SUPPLIED ENTRIES ▸
— Begin —
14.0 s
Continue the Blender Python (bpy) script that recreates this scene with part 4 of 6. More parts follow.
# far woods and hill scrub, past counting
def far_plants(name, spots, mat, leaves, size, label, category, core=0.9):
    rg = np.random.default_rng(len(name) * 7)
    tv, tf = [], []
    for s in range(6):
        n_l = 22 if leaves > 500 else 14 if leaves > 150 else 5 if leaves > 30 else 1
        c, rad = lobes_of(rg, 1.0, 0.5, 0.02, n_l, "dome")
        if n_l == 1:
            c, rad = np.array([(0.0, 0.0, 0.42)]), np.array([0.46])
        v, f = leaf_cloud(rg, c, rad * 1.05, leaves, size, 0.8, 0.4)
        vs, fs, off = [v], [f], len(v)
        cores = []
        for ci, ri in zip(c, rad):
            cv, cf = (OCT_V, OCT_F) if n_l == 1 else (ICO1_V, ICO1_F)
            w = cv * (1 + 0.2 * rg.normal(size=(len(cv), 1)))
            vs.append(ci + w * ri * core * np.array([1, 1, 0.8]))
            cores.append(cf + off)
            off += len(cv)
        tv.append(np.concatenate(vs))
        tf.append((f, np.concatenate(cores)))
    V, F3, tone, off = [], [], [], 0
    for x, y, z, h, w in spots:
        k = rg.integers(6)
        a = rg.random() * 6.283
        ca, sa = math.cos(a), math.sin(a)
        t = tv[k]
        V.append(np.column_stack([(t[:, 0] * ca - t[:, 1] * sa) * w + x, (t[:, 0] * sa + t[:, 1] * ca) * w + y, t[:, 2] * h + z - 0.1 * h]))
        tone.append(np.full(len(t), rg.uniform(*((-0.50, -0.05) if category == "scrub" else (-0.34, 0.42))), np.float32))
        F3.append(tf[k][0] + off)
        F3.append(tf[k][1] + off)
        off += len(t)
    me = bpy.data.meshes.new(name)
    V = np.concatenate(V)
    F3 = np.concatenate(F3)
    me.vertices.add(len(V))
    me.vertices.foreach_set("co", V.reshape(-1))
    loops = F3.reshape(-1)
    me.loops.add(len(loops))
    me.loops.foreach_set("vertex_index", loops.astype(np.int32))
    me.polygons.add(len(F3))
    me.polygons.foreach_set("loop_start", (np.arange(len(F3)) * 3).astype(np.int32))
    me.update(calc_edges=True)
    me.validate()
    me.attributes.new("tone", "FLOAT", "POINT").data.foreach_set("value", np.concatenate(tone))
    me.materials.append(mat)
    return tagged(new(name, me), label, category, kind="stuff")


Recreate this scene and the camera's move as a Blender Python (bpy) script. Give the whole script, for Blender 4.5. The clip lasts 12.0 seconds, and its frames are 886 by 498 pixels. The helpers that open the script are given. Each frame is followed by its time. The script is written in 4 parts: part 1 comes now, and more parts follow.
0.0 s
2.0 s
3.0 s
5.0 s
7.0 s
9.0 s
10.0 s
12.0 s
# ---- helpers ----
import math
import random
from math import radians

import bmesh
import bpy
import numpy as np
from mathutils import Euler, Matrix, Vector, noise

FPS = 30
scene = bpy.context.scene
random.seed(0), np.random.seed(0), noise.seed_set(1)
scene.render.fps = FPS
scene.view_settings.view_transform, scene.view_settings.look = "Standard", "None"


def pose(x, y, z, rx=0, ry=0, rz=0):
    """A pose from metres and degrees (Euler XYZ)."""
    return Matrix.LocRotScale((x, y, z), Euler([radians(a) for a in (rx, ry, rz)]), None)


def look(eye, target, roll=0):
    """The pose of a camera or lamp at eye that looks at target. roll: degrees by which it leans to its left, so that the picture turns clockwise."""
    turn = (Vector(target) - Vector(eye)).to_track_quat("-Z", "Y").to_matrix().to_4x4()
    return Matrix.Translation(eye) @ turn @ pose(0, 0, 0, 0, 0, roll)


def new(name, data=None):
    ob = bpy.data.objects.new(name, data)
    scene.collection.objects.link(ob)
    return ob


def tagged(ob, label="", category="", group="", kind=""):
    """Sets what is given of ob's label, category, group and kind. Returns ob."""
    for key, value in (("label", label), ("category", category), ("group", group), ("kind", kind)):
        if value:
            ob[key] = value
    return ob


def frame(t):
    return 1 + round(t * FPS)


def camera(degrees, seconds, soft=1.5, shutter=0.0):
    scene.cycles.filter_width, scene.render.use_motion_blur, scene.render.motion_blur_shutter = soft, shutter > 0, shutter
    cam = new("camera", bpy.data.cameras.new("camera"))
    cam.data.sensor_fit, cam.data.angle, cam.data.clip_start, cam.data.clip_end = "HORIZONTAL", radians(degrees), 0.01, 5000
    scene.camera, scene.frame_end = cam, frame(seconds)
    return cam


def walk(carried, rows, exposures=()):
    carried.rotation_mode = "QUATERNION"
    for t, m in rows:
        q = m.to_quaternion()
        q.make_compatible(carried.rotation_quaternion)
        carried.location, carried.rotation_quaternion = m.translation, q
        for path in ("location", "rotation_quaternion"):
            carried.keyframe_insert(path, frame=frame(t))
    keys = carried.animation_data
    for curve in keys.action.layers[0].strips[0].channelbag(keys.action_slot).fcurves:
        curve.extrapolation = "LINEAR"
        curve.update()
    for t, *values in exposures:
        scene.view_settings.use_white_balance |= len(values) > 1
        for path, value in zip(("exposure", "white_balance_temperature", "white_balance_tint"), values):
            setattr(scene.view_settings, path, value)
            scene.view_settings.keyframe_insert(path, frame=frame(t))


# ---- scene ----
— End —
TASK INSTRUCTIONS ▸
Look through the entries above for the word "keys". Copy every line where it shows up.

WRITTEN RESPONSE ▸
    keys = carried.animation_data
    for curve in keys.action.layers[0].strips[0].channelbag(keys.action_slot).fcurves:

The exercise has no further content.